We got word out to our friends and family; we retrieved our material possessions.  Our inspiring amputee runner will receive a finisher's medal, despite having to stop at the 25.5-mile mark, because the course just turned into a fretful sea of humanity, with the police telling us what NOT to do, but not otherwise giving any clear instructions.

The whole experience has been on the edge of overwhelming.  There are some obvious reasons for that (I was there; I live an hour from Boston; runners/marathoners are my "community"; etc.), and some less obvious ones.

Innocence has become a precious commodity in our modern world.  Loss of any of that precious innocence compounds the very tragedy which takes our innocence.  A vicious cycle.
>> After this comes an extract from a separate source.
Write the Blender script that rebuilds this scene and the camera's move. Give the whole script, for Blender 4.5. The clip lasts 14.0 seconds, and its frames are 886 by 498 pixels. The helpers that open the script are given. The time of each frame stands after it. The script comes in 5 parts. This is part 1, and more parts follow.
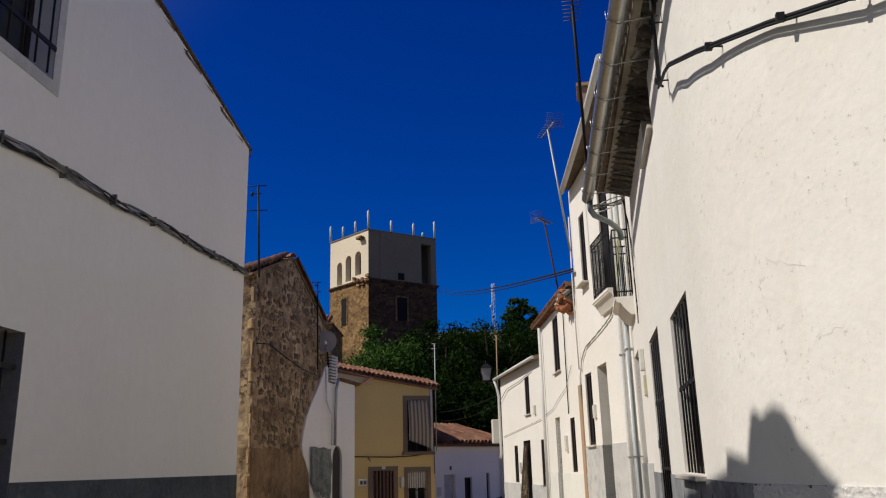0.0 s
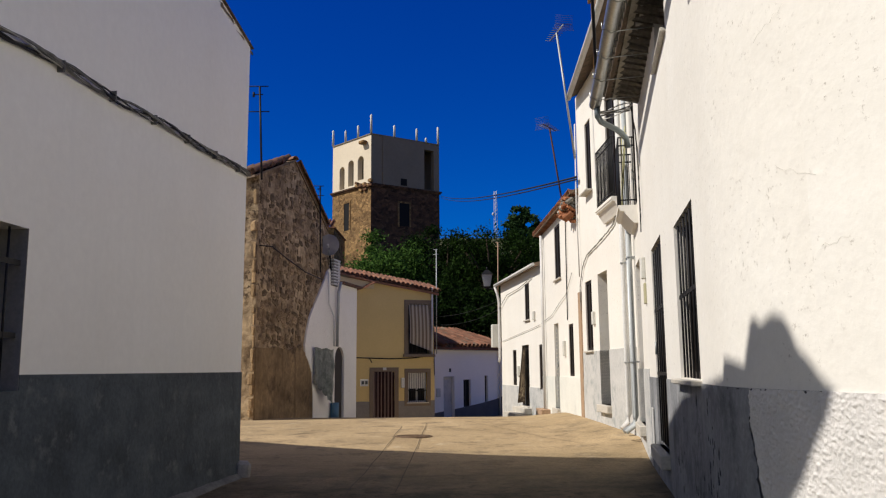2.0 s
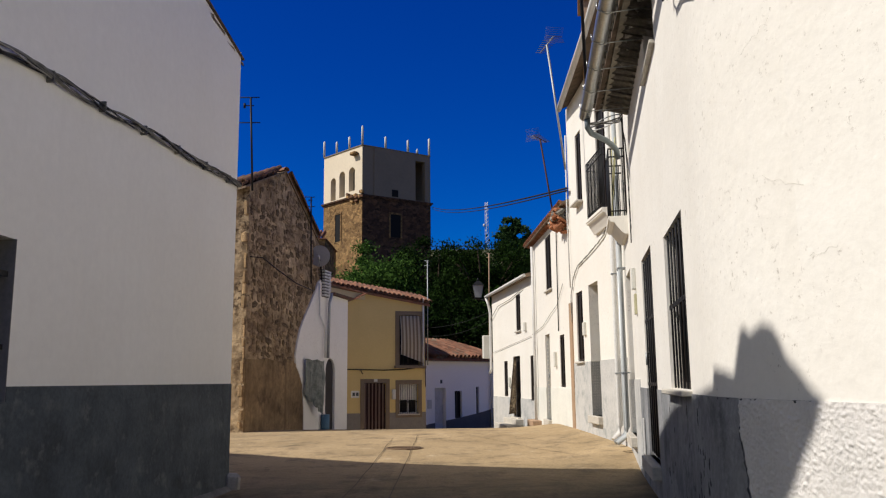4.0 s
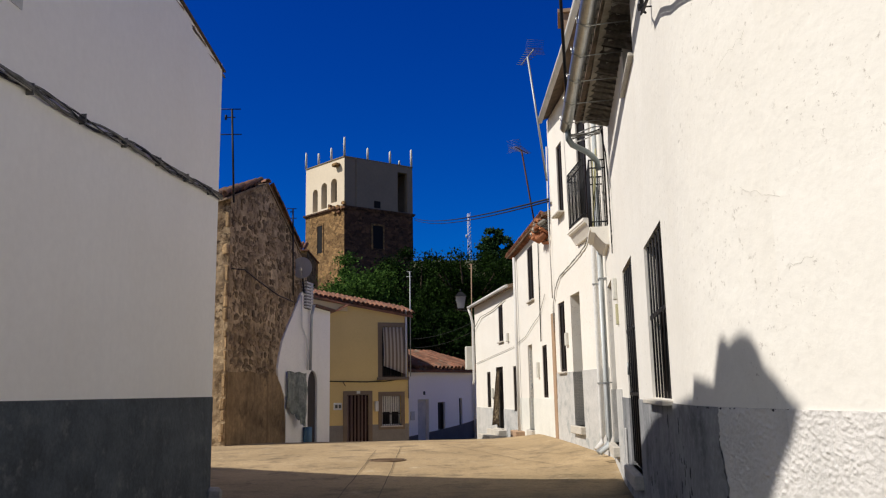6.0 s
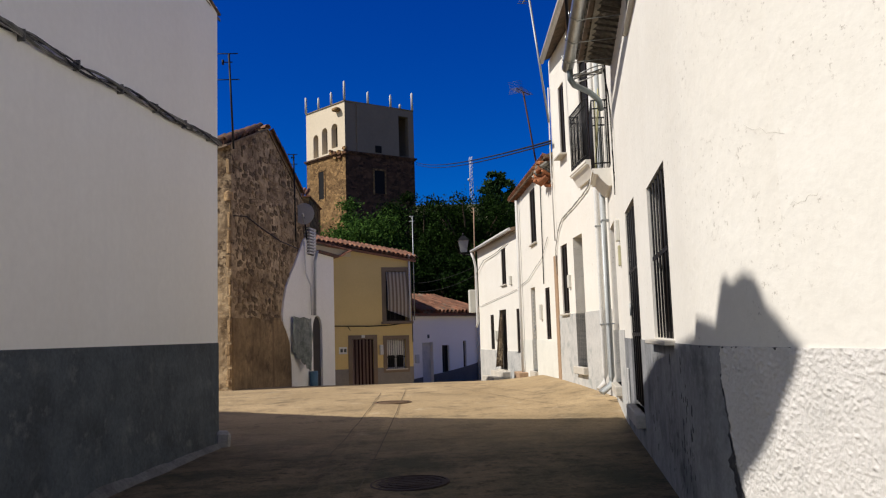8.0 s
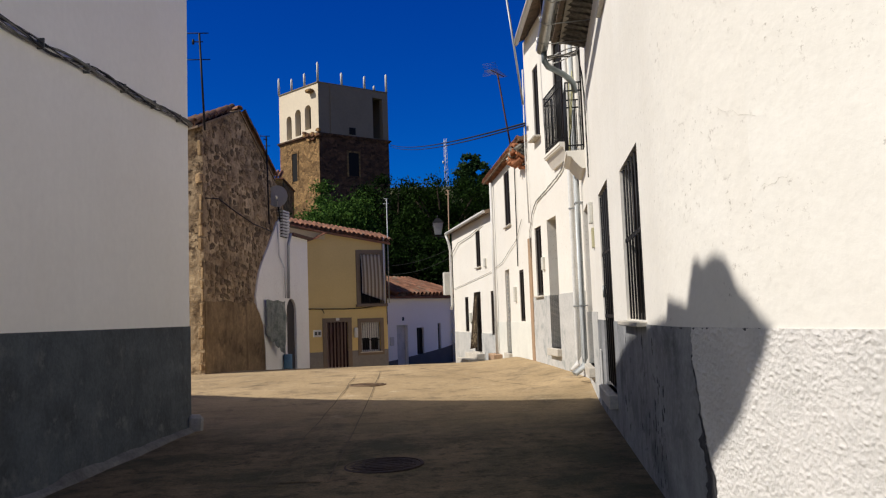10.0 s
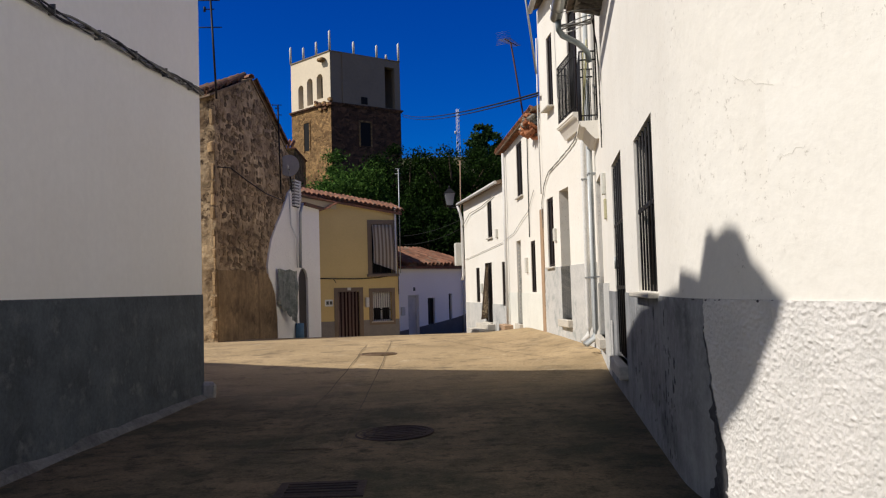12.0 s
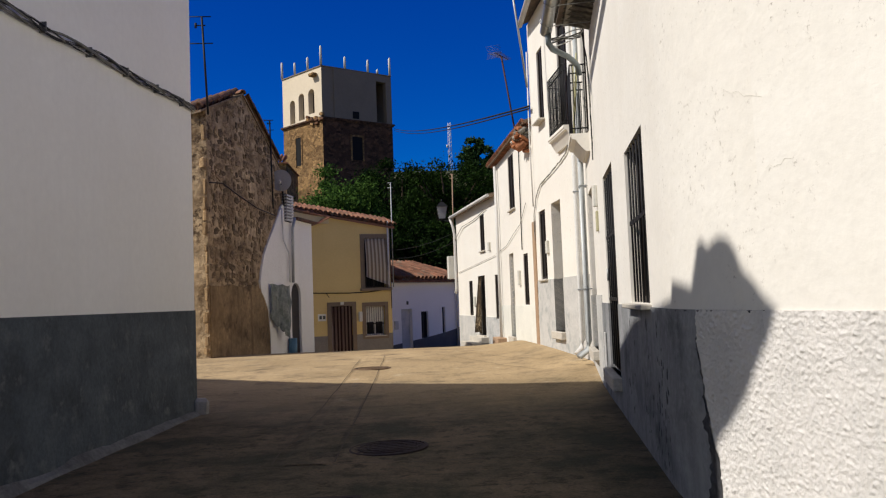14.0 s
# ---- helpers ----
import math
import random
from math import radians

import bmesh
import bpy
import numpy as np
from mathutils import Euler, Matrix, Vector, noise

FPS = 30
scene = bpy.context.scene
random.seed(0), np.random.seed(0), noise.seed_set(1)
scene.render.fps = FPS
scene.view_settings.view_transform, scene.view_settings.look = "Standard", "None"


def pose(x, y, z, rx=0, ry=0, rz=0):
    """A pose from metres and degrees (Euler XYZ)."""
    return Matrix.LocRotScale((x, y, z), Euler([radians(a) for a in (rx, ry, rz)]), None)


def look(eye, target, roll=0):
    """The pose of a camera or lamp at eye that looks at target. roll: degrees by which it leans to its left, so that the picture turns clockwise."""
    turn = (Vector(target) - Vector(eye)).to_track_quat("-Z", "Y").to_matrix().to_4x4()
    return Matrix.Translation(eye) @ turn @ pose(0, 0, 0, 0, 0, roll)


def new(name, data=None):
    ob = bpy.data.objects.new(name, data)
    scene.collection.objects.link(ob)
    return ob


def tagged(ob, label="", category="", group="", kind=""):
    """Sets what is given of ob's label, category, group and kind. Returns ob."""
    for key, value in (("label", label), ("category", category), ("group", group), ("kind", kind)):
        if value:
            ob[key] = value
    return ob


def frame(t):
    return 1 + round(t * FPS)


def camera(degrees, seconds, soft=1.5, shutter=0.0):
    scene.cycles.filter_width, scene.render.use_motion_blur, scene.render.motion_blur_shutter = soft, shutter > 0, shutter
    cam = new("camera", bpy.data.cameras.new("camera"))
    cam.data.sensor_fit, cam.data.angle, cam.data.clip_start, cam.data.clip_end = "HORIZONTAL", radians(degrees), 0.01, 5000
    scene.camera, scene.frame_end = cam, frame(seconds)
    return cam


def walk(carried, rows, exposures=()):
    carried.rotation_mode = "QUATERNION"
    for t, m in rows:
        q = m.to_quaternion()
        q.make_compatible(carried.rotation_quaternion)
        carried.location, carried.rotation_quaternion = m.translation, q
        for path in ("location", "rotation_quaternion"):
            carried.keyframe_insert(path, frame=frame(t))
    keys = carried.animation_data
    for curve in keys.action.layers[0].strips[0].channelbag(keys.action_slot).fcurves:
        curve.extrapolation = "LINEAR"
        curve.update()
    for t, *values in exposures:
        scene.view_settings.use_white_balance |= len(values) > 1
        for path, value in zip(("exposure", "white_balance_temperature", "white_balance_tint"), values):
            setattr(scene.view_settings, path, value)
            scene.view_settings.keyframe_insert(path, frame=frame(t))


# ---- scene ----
cam = camera(57.81, 14.0, soft=1.2)
PATH = [
    (0.0, -0.016, -0.063, 1.224, 0.97, 105.20, 1.50),
    (0.5, -0.032, -0.071, 1.203, 1.12, 102.44, 0.90),
    (1.0, -0.026, -0.026, 1.206, 1.82, 97.38, 0.71),
    (1.5, -0.031, -0.035, 1.210, 1.24, 97.29, 0.49),
    (2.0, -0.029, -0.031, 1.211, 0.92, 98.54, 0.47),
    (2.5, -0.024, -0.021, 1.212, 0.68, 98.60, 0.56),
    (3.0, -0.026, -0.025, 1.211, 1.02, 98.69, 0.34),
    (5.5, -0.017, -0.034, 1.202, -0.99, 100.15, 1.10),
    (6.0, -0.019, -0.049, 1.207, -0.88, 100.10, 1.05),
    (6.5, -0.020, -0.048, 1.200, -0.64, 99.46, 0.79),
    (7.0, -0.011, -0.049, 1.209, -0.05, 98.25, 1.12),
    (7.5, -0.014, -0.038, 1.203, -0.10, 96.65, 1.61),
    (8.0, -0.011, -0.026, 1.206, -0.58, 96.13, 1.81),
    (8.5, 0.000, -0.014, 1.208, -1.08, 95.44, 1.98),
    (11.0, -0.004, -0.004, 1.201, -2.71, 94.78, 1.99),
    (11.5, -0.005, -0.008, 1.199, -2.50, 94.48, 2.09),
    (12.0, -0.002, 0.007, 1.200, -1.58, 92.76, 1.63),
    (12.5, -0.003, -0.003, 1.201, -1.53, 93.55, 2.05),
    (13.0, -0.002, -0.002, 1.201, -1.67, 93.83, 2.19),
    (13.5, -0.002, -0.000, 1.200, -1.61, 93.74, 2.24),
    (14.0, 0.000, 0.000, 1.200, -2.06, 93.70, 2.20),
]
walk(cam, [(t, pose(x, y, z, p, r, w)) for t, x, y, z, w, p, r in PATH],
     exposures=[(0.0, -0.44, 6550, 10), (0.5, -0.20, 6550, 10), (1.0, -0.18, 6550, 10), (2.0, -0.16, 6550, 10), (14.0, -0.18, 6550, 10)])

# ---- light ----
SUN_EL, SUN_AZ = radians(45), radians(15)      # the light travels towards +x, turned 15 degrees to +y
to_sun = Vector((-math.cos(SUN_EL) * math.cos(SUN_AZ), -math.cos(SUN_EL) * math.sin(SUN_AZ), math.sin(SUN_EL)))
world = bpy.data.worlds.new("world")
scene.world = world
world.use_nodes = True
wn = world.node_tree
sky = wn.nodes.new("ShaderNodeTexSky")
sky.sky_type, sky.sun_disc = "NISHITA", False
sky.sun_elevation, sky.sun_rotation = SUN_EL, math.atan2(to_sun.x, to_sun.y)
sky.altitude, sky.air_density, sky.dust_density, sky.ozone_density = 500, 1.0, 0.1, 4.0
deep = wn.nodes.new("ShaderNodeHueSaturation")
deep.inputs["Hue"].default_value, deep.inputs["Saturation"].default_value = 0.532, 1.62
wn.links.new(sky.outputs[0], deep.inputs["Color"])
# the blue deepens away from the sun; the sky round the sun is milky
where = wn.nodes.new("ShaderNodeTexCoord")
toward = wn.nodes.new("ShaderNodeVectorMath")
toward.operation = "DOT_PRODUCT"
toward.inputs[1].default_value = to_sun
wn.links.new(where.outputs["Generated"], toward.inputs[0])
near_sun = wn.nodes.new("ShaderNodeMapRange")
near_sun.interpolation_type = "SMOOTHSTEP"
near_sun.inputs[1].default_value, near_sun.inputs[2].default_value = 0.36, 0.85
wn.links.new(toward.outputs["Value"], near_sun.inputs[0])
milky = wn.nodes.new("ShaderNodeHueSaturation")
milky.inputs["Saturation"].default_value, milky.inputs["Value"].default_value = 0.45, 0.80
wn.links.new(sky.outputs[0], milky.inputs["Color"])
blend = wn.nodes.new("ShaderNodeMix")
blend.data_type = "RGBA"
wn.links.new(near_sun.outputs[0], blend.inputs[0])
wn.links.new(deep.outputs[0], blend.inputs[6])
wn.links.new(milky.outputs[0], blend.inputs[7])
wn.links.new(blend.outputs[2], wn.nodes["Background"].inputs[0])
wn.nodes["Background"].inputs[1].default_value = 0.10
sun = new("sun", bpy.data.lights.new("sun", "SUN"))
sun.data.energy, sun.data.angle, sun.data.color = 5.0, radians(0.55), (1.0, 0.945, 0.875)
sun.matrix_world = look(Vector((0, 0, 40)) + to_sun * 10, (0, 0, 40))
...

Every day I think about the Boston Marathon.  About how things could have been different for me.  How they SHOULD have been different for the three people who were killed.  How April 15, 2013 has permanently and indelibly scarred the 200 victims, and so many more of us.  How the attack and subsequent police investigation brought out some of the very best qualities in all of us.  How sad it is that the inspiration towards selflessness, caring, charity and love abates all-too-quickly.  And about much, much more.

Yet, I'm going to stay away from much of that: theodicy; existential angst; political grandstanding; the seemingly insatiable need for contextualizing the inexplicable.  Oh, and the media.

Thank you, Boston Marathon, for everything you have given me, fellow participants, the "local" community, the running world, and the countless people who normally don't give a whit about running yet find themselves moved by an event that brings together 25,000+ people seeking to challenge themselves, motivate others, help charities and otherwise simply choose to live in a way that honors the gift which is our limited time on this planet.

One more thing: Boston has also led me to rethink my relationship with running, including (especially?) the marathon distance.  More on that to follow in the days ahead.